■ Task description
Produce an exact copy of all the data below, dropping every image.

■ Dataset section
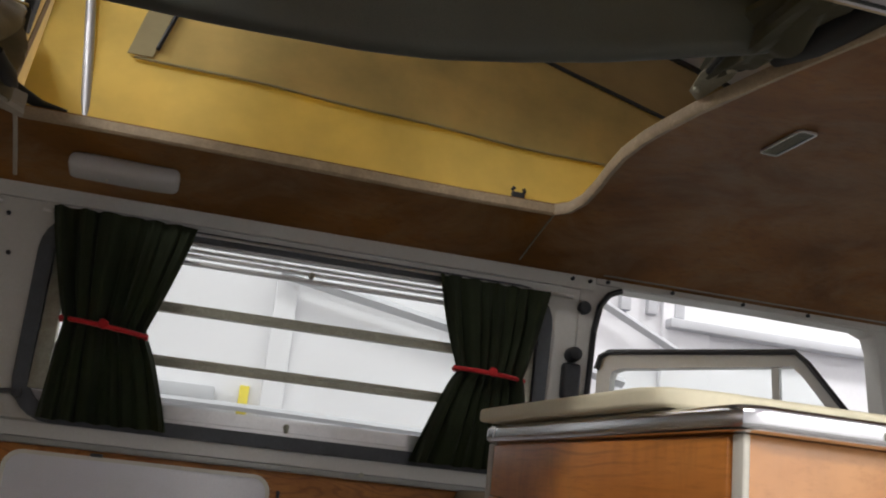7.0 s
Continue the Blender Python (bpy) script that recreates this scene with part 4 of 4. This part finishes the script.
part("handle", bar_handle(0.029, 0.121, 0.6485, 0, face, 0.001), BLACK_PLASTIC, drawer, "black plastic drawer pull")
part("handle", bar_handle(0.040, 0.125, 0.4435, -9, flap_face, 0.003), BLACK_PLASTIC, kit_flap, "black plastic flap pull")
strap = thing("latch_strap", (0.45, -1.3, 0.42), "cream plastic latch strap round the cabinet corner", "strap")
sp = [(0.433, -1.260), (0.434, -1.271), (0.438, -1.288), (0.446, -1.302), (0.457, -1.306), (0.480, -1.303), (0.508, -1.301)]
bm = bmesh.new()
rows = []
for i, (sx, sy) in enumerate(sp):
    a, c = sp[max(0, i - 1)], sp[min(len(sp) - 1, i + 1)]
    d = Vector((c[0] - a[0], c[1] - a[1], 0)).normalized()
    nrm = Vector((-d.y, d.x, 0))
    nrm = nrm if nrm.dot(Vector((-0.3, -1, 0))) > 0 else -nrm
    hw = 0.0085 if 0 < i < len(sp) - 1 else 0.0075
    rows.append([bm.verts.new(Vector((sx, sy, 0.4215 + 0.0045 * min(1.0, i / 4) + h)) + nrm * t) for h, t in ((-hw, 0), (-hw, 0.004), (hw, 0.004), (hw, 0))])
for i in range(len(rows) - 1):
    for k in range(4):
        bm.faces.new((rows[i][k], rows[i][(k + 1) % 4], rows[i + 1][(k + 1) % 4], rows[i + 1][k]))
bm.faces.new(rows[0])
bm.faces.new(rows[-1])
part("band", bm, CREAM_PLASTIC, strap)
part("stud", moved(tube([(0, 0, 0), (-0.007, 0, 0)], 0.009, 12), Matrix.Translation((0.434, -1.262, 0.4215))), CREAM_PLASTIC, strap)
part("rivet", moved(tube([(0, 0, 0), (0, -0.0045, 0), (0, -0.0055, 0)], lambda f: 0.0058 if f < 0.8 else 0.0045, 12), Matrix.Translation((0.498, -1.3035, 0.426))), ALU_DULL, strap, "metal rivet")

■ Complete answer
7.0 s
Continue the Blender Python (bpy) script that recreates this scene with part 4 of 4. This part finishes the script.
part("handle", bar_handle(0.029, 0.121, 0.6485, 0, face, 0.001), BLACK_PLASTIC, drawer, "black plastic drawer pull")
part("handle", bar_handle(0.040, 0.125, 0.4435, -9, flap_face, 0.003), BLACK_PLASTIC, kit_flap, "black plastic flap pull")
strap = thing("latch_strap", (0.45, -1.3, 0.42), "cream plastic latch strap round the cabinet corner", "strap")
sp = [(0.433, -1.260), (0.434, -1.271), (0.438, -1.288), (0.446, -1.302), (0.457, -1.306), (0.480, -1.303), (0.508, -1.301)]
bm = bmesh.new()
rows = []
for i, (sx, sy) in enumerate(sp):
    a, c = sp[max(0, i - 1)], sp[min(len(sp) - 1, i + 1)]
    d = Vector((c[0] - a[0], c[1] - a[1], 0)).normalized()
    nrm = Vector((-d.y, d.x, 0))
    nrm = nrm if nrm.dot(Vector((-0.3, -1, 0))) > 0 else -nrm
    hw = 0.0085 if 0 < i < len(sp) - 1 else 0.0075
    rows.append([bm.verts.new(Vector((sx, sy, 0.4215 + 0.0045 * min(1.0, i / 4) + h)) + nrm * t) for h, t in ((-hw, 0), (-hw, 0.004), (hw, 0.004), (hw, 0))])
for i in range(len(rows) - 1):
    for k in range(4):
        bm.faces.new((rows[i][k], rows[i][(k + 1) % 4], rows[i + 1][(k + 1) % 4], rows[i + 1][k]))
bm.faces.new(rows[0])
bm.faces.new(rows[-1])
part("band", bm, CREAM_PLASTIC, strap)
part("stud", moved(tube([(0, 0, 0), (-0.007, 0, 0)], 0.009, 12), Matrix.Translation((0.434, -1.262, 0.4215))), CREAM_PLASTIC, strap)
part("rivet", moved(tube([(0, 0, 0), (0, -0.0045, 0), (0, -0.0055, 0)], lambda f: 0.0058 if f < 0.8 else 0.0045, 12), Matrix.Translation((0.498, -1.3035, 0.426))), ALU_DULL, strap, "metal rivet")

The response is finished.